Ms Habash said other villages around Afrin, which is 13km (8 miles) from the frontline, had also been bombed, including Turandah, near where she lives.
"We have to take shelter inside our buildings' basements every time the Turkish jets bomb the area."
She said she had no fear as long as the YPG and its allies were defending Afrin, but was "afraid for the lives of my family, friends and everyone in the city".
"If these Islamic groups arrived here, there would be a different situation.
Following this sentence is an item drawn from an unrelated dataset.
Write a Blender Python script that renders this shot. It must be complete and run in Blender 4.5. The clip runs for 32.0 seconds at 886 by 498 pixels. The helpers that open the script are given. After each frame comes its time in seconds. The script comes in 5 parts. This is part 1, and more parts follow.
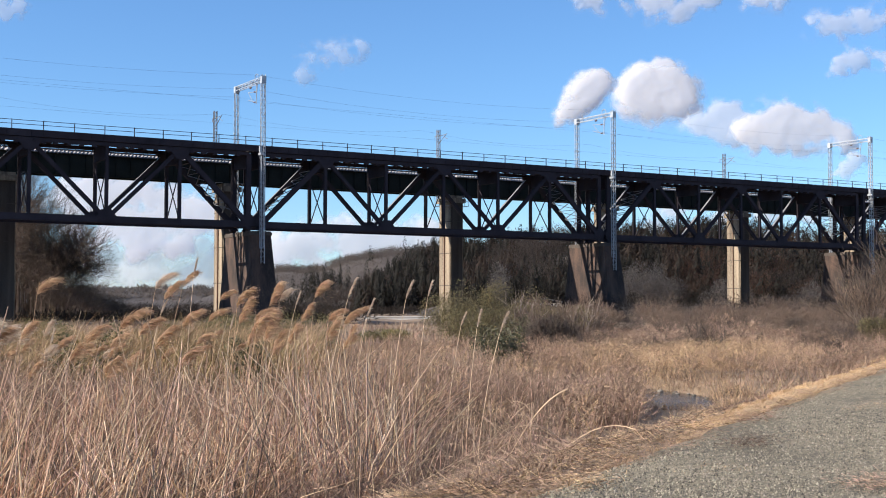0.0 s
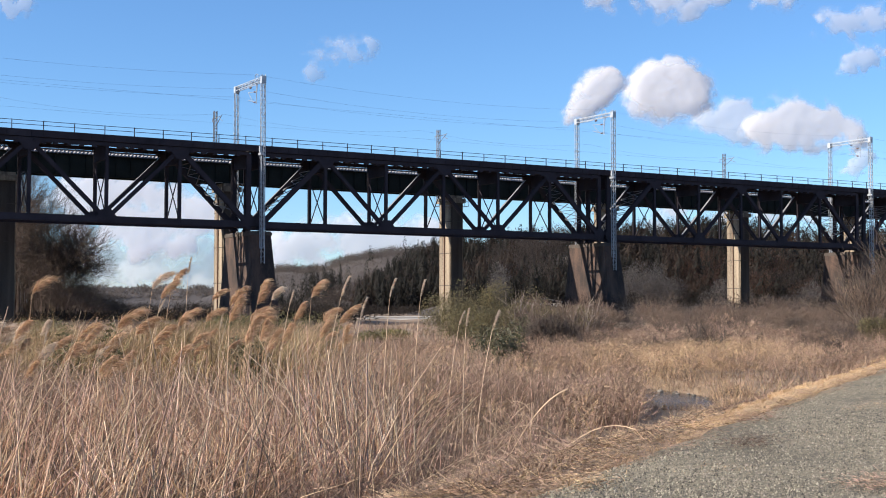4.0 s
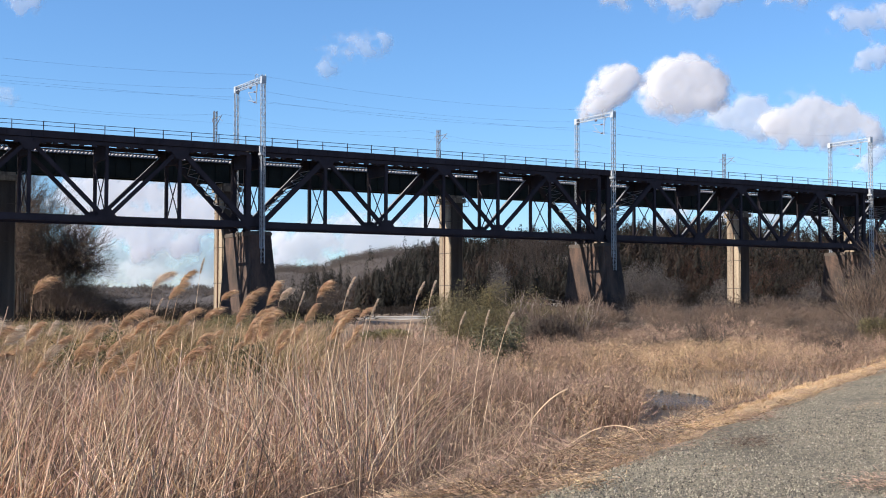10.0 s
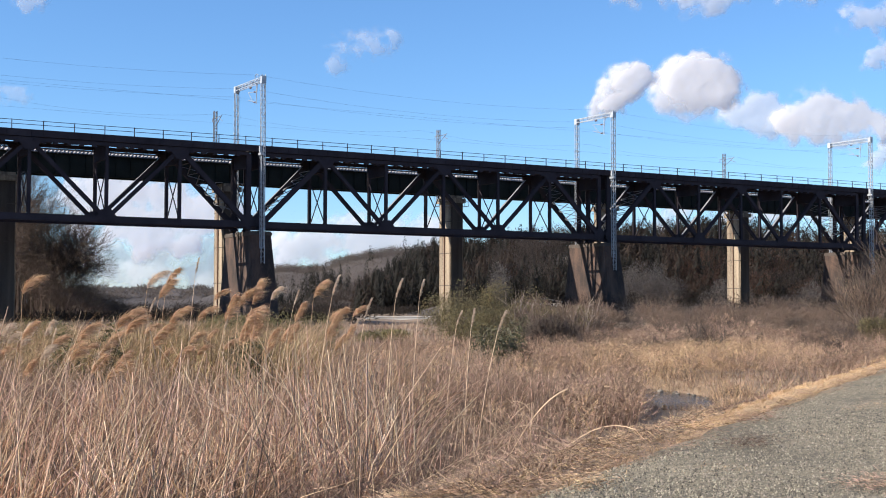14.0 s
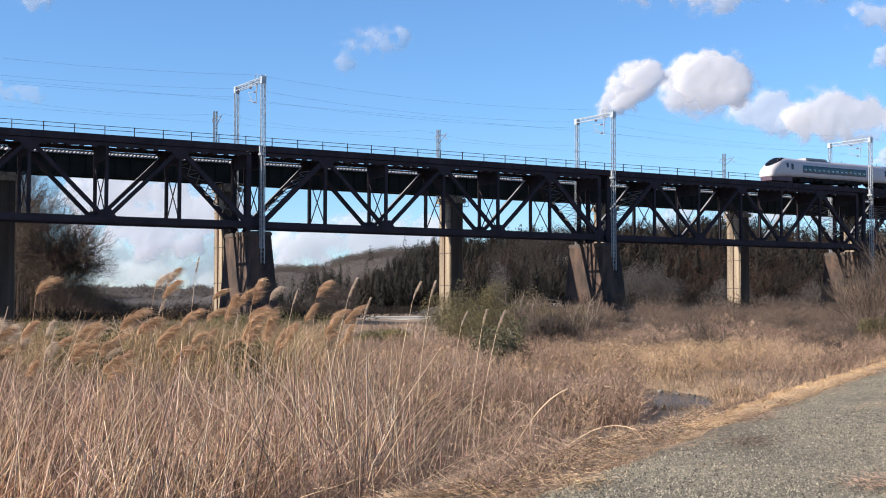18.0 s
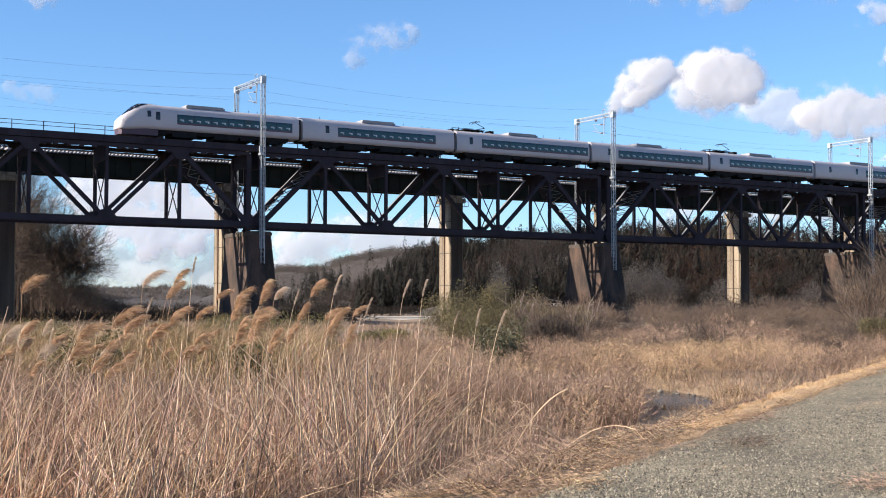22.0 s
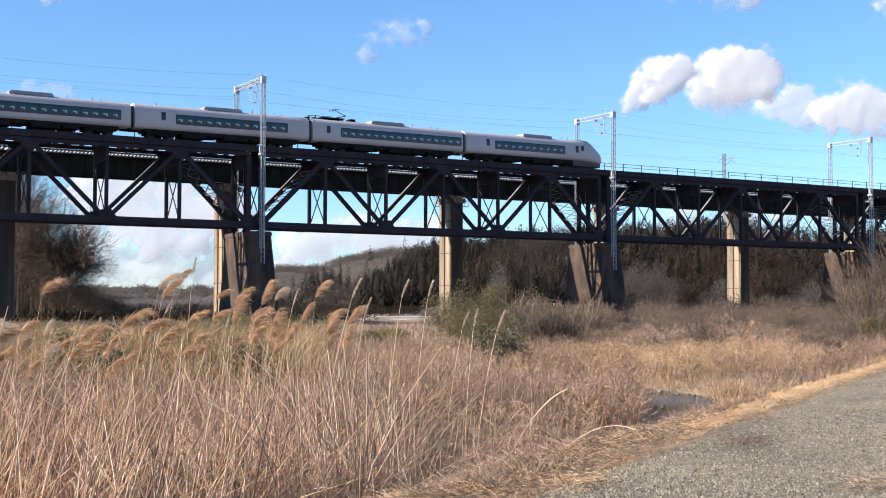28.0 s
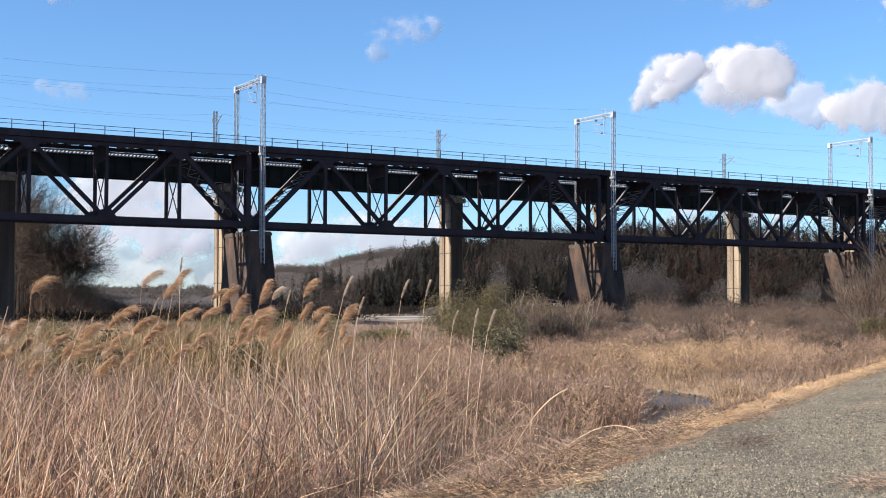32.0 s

There would no longer be the secular Afrin that we are used to living in," she added, referring to Islamist rebel factions involved in the Turkish offensive and those in control of the neighbouring province of Idlib, to the south.
Kurdish leaders have appealed to the other world powers involved in the Syrian conflict to protect Afrin's more than 320,000 residents.
But the United States - which has heavily relied on an alliance led by the YPG to fight IS on the ground in eastern Syria - has only urged its Nato ally Turkey to "de-escalate, limit its military actions, and avoid civilians casualties".
Russia, a key ally of the Syrian government, meanwhile withdrew its military observers from Afrin before the Turkish offensive began and is effectively allowing Turkish warplanes to use Syrian airspace to bomb the Kurdish enclave.
"I blame everyone. Nato, Russia and the US," Ms Habash said.
"We have fought extremist groups in defence of the whole world. And now look what's happened? They let Turkey attack us for its delusional, expansionist dream."
But she insisted: "We will never abandon our homes. Turkey wants to ethnically cleanse the Kurds and we will not let them do that."